E nisso de trabalhar fora, o que eu vejo é o seguinte: aumentou demais a insatisfação com o trabalho. Tanto entre os homens quanto entre as mulheres. É cada vez mais raro ouvir gente que diz amar seu trabalho. Pelo contrário, o que se ouve é que, se a pessoa fosse rica, não trabalharia. Portanto, se perguntassem aos homens o mesmo que perguntam às mulheres (você trabalharia se não precisasse?), acho que a resposta não seria tão diferente. Além do mais, não sei quanto a vocês, mas muitas das minhas amigas de classe média param de trabalhar. Não tem feminismo algum batendo nelas com uma clava e mandando-as trabalhar. Elas param pra cuidar dos filhos ou pra estudar. Algumas voltam ao mercado de trabalho depois, outras não. Algumas gostam de ficar em casa, outras sentem que falta alguma coisa. Varia bastante. Mas o artigo entra em contradição ao mencionar que pela primeira vez em 22 anos o número de mulheres trabalhando fora caiu. Ué, se cada vez mais mulheres estão abdicando do trabalho para ficar em casa cuidando dos filhos, por que estão mais infelizes?
Mas o maior erro da matéria é abrir com uma personagem, Claudia, que culpa o feminismo por suas mazelas. Segundo ela, “A emancipação feminina é um contrato que tem de ser renegociado”. Mas sua vida seria melhor sem a emancipação feminina? Claudia tem três filhos de dois casamentos, e reclama que seus ex-maridos ajudam pouco. As pessoas se divorciavam em 1963, quando Mística foi lançado, mas num ritmo menor. Muitos reaças juram que o feminismo representa uma ameaça à família, já que antigamente as mulheres simplesmente aturavam um casamento infeliz, e hoje têm a opção de se separar. Isso é ruim? Claudia gostaria de estar casada com qual dos seus ex-maridos? Ou queria um novo marido? Ou queria que os dois ex-maridos a ajudassem mais? Ou queria não trabalhar? O que parece é que ela queria mesmo era não ter rugas, e nisso o feminismo não pode ajudar. Nem foi ele o causador das rugas. Aliás, o feminismo insiste pra que não se dê tanta atenção às rugas.
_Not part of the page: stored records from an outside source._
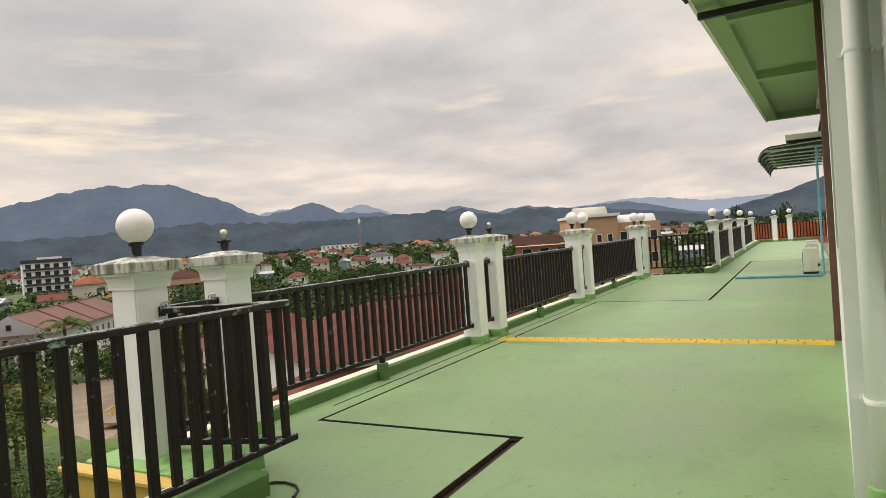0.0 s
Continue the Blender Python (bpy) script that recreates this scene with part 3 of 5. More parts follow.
# coffered eaves on the other side, running slightly askew
EAVE_R = ((-0.6, 0.62), (19.6, 0.09))
def eave_y(x):
    return 0.62 - (x + 0.6) * 0.53 / 20.2
def eave_bar(bm, x0, x1, in0, in1, z0, z1):
    """A bar along the eave between two distances from its edge."""
    return rings(bm, [[(x, eave_y(x) - in0, z0), (x, eave_y(x) - in1, z0), (x, eave_y(x) - in1, z1), (x, eave_y(x) - in0, z1)] for x in (x0, x1)])
structure("soffit_coffered", rings(bmesh.new(), [[(x, WALL_Y - 0.5, 4.18), (x, eave_y(x) - 0.02, 4.18), (x, eave_y(x) - 0.02, 4.36), (x, WALL_Y - 0.5, 4.36)] for x in (-0.59, 20.08)]), SOFFIT, "green painted soffit between the eave beams")
bm = eave_bar(bmesh.new(), -0.59, 20.1, 0.0, 0.24, 4.02, 4.182)
for x in (1.5, 5.5, 9.65, 14.0, 19.97):
    box(bm, x - 0.12, WALL_Y - 0.4, 4.02, x + 0.10, eave_y(x) - 0.241, 4.182)
structure("eave_beam", bm, SOFFIT, "green painted beams under the eaves")
structure("fascia", eave_bar(eave_bar(bmesh.new(), -0.59, 20.12, -0.05, -0.003, 4.0, 4.45), -0.59, 20.12, -0.11, -0.052, 4.36, 4.47), CORNICE, "cream painted edge of the eaves")


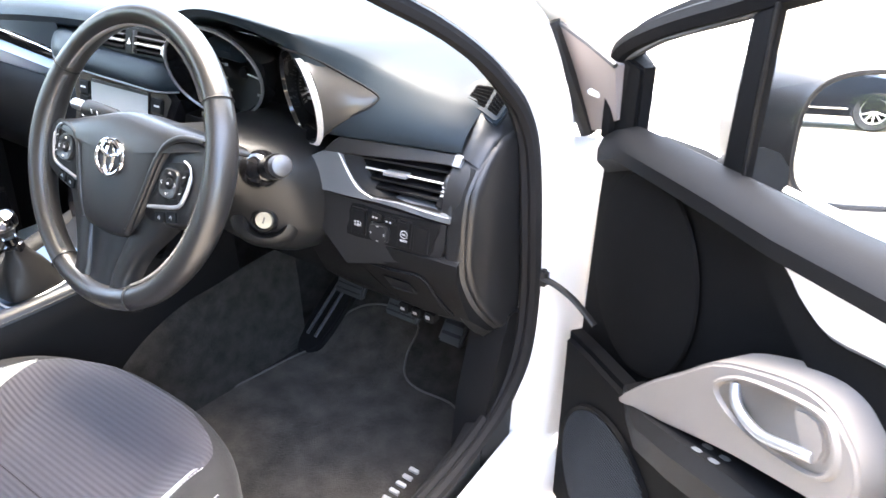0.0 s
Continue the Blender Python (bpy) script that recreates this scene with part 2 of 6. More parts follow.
def box(x0, x1, y0, y1, z0, z1, bevel=0.004, seg=2):
    bm = bmesh.new()
    bmesh.ops.create_cube(bm, size=1.0, matrix=Matrix.Translation(((x0 + x1) / 2, (y0 + y1) / 2, (z0 + z1) / 2)) @ Matrix.Diagonal((abs(x1 - x0), abs(y1 - y0), abs(z1 - z0), 1)))
    if bevel:
        bmesh.ops.bevel(bm, geom=list(bm.edges), offset=bevel, segments=seg, affect="EDGES", clamp_overlap=True)
    return bm


def turned(bm, m):
    bmesh.ops.transform(bm, matrix=m, verts=bm.verts)
    return bm


def revolve(profile, m, n=32, closed=False):
    """profile: (radius, height) pairs about the local z axis, placed by m."""
    rings = [[m @ Vector((r * math.cos(2 * math.pi * k / n), r * math.sin(2 * math.pi * k / n), h)) for k in range(n)] for r, h in profile]
    return loft(rings, cap=not closed, loop=closed)


def facing(p, normal, up=(0, 0, 1)):
    """A frame at p whose z axis is the normal and whose y axis points up."""
    z = Vector(normal).normalized()
    x = Vector(up).cross(z).normalized()
    y = z.cross(x)
    m = Matrix((x, y, z)).transposed().to_4x4()
    m.translation = Vector(p)
    return m


def merged(*bms):
    out = bmesh.new()
    for b in bms:
        me = bpy.data.meshes.new("tmp")
        b.to_mesh(me)
        out.from_mesh(me)
        bpy.data.meshes.remove(me)
        b.free()
    return out


def sheet(F, us, vs, lift=0.0, skirt=0.0, normal=None):
    """A surface F(u, v), with its rim bent back by skirt along normal."""
    bm = bmesh.new()
    nu, nv = len(us), len(vs)
    g = []
    for i, u in enumerate(us):
        row = []
        for j, v in enumerate(vs):
            p = Vector(F(u, v))
            if skirt and (i in (0, nu - 1) or j in (0, nv - 1)):
                p = p - Vector(normal) * skirt
            row.append(bm.verts.new(p))
        g.append(row)
    for i in range(nu - 1):
        for j in range(nv - 1):
            bm.faces.new((g[i][j], g[i + 1][j], g[i + 1][j + 1], g[i][j + 1]))
    bmesh.ops.recalc_face_normals(bm, faces=bm.faces)
    return bm


def lin(a, b, n):
    return [a + (b - a) * i / (n - 1) for i in range(n)]


def thing(name, loc, label, category, group="", kind=""):
    ob = new(name)
    ob.empty_display_size = 0.1
    ob.location = loc
    return tagged(ob, label, category, group, kind)


def part(name, bm, mat, parent=None, label="", smooth=True, angle=40):
    me = bpy.data.meshes.new(name)
    bm.to_mesh(me)
    bm.free()
    me.materials.append(mat)
    if smooth:
        me.shade_smooth()
        me.set_sharp_from_angle(angle=radians(angle))
    ob = new(name, me)
    if parent is not None:
        ob.parent = parent
        ob.matrix_parent_inverse = Matrix.Translation(parent.location).inverted() if parent.parent is None else Matrix.Identity(4)
    if label:
        ob["label"] = label
    return ob


def solid(name, bm, mat, label, category, group="", kind="", smooth=True):
    return tagged(part(name, bm, mat, None, "", smooth), label, category, group, kind)


def stitches(path, normal_lift, length=0.0038, gap=0.0015, r=0.0006):
    """Short thread dashes along a path, as one mesh."""
    P = [Vector(p) for p in path]
    bm = bmesh.new()
    acc, on = 0.0, True
    dist = [0.0]
    for a, b in zip(P, P[1:]):
        dist.append(dist[-1] + (b - a).length)

    def at(s):
        i = max(k for k in range(len(dist)) if dist[k] <= s + 1e-9)
        i = min(i, len(P) - 2)
        t = (s - dist[i]) / max(1e-9, dist[i + 1] - dist[i])
        return P[i].lerp(P[i + 1], t)

    s = 0.0
    while s + length < dist[-1]:
        a, b = at(s), at(s + length)
        d = (b - a).normalized()
        n1 = d.orthogonal().normalized()
        n2 = d.cross(n1)
        va = [bm.verts.new(a + (n1 * c + n2 * e) * r) for c, e in ((1, 0), (0, 1), (-1, 0), (0, -1))]
        vb = [bm.verts.new(b + (n1 * c + n2 * e) * r) for c, e in ((1, 0), (0, 1), (-1, 0), (0, -1))]
        for k in range(4):
            bm.faces.new((va[k], va[(k + 1) % 4], vb[(k + 1) % 4], vb[k]))
        bm.faces.new(va)
        bm.faces.new(list(reversed(vb)))
        s += length + gap
    bmesh.ops.recalc_face_normals(bm, faces=bm.faces)
    return bm

# ---- ground and car shell ----
ground = solid("ground", sheet(lambda u, v: (u, v, 0.0), [-400, -60, -20, -8, -3, 0, 3, 8, 20, 60, 400], [-400, -60, -20, -8, -3, 0, 3, 8, 20, 60, 400]), GROUND, "pale paved forecourt under the car", "ground", kind="structure")

# roof, floor, bulkhead: the closed shell of the white car
roof_rings = []
for y, z, h in ((0.44, 1.335, 0.60), (0.25, 1.40, 0.62), (0.0, 1.445, 0.63), (-0.4, 1.47, 0.63), (-0.9, 1.455, 0.62), (-1.4, 1.39, 0.58)):
    roof_rings.append([Vector((x * h, y, z + 0.03 * (1 - x * x))) for x in lin(-1, 1, 13)] + [Vector((x * h, y, z - 0.03 + 0.02 * (1 - x * x))) for x in lin(1, -1, 13)])
solid("roof", loft(roof_rings), LINER, "pale cloth headliner under the car's roof", "car roof", kind="structure")
roof_skin = [[p + Vector((0, 0, 0.012)) for p in r[:13]] + [p + Vector((0, 0, 0.004)) for p in reversed(r[:13])] for r in roof_rings]
solid("roof_skin", loft(roof_skin), WHITE, "white painted steel roof of the car", "car roof", kind="structure")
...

Que as mulheres são mais cobradas hoje em dia que 50 anos atrás, não há dúvida. Que essas cobranças causam um monte de frustrações, idem. Há pressão pra que a mulher trabalhe fora? Sim, há. Há pressão pra que tenhamos filhos? Ô, definitivamente. Mas até dá pra fechar os olhos pra essas cobranças. Mais difícil é ignorar a ditadura da beleza, que atinge a todas nós, gera infelicidades mil, e que surge quando somos meninas e nos acompanha até o túmulo. O feminismo pode ser o antídoto pra essa obsessão. Nunca sua causa.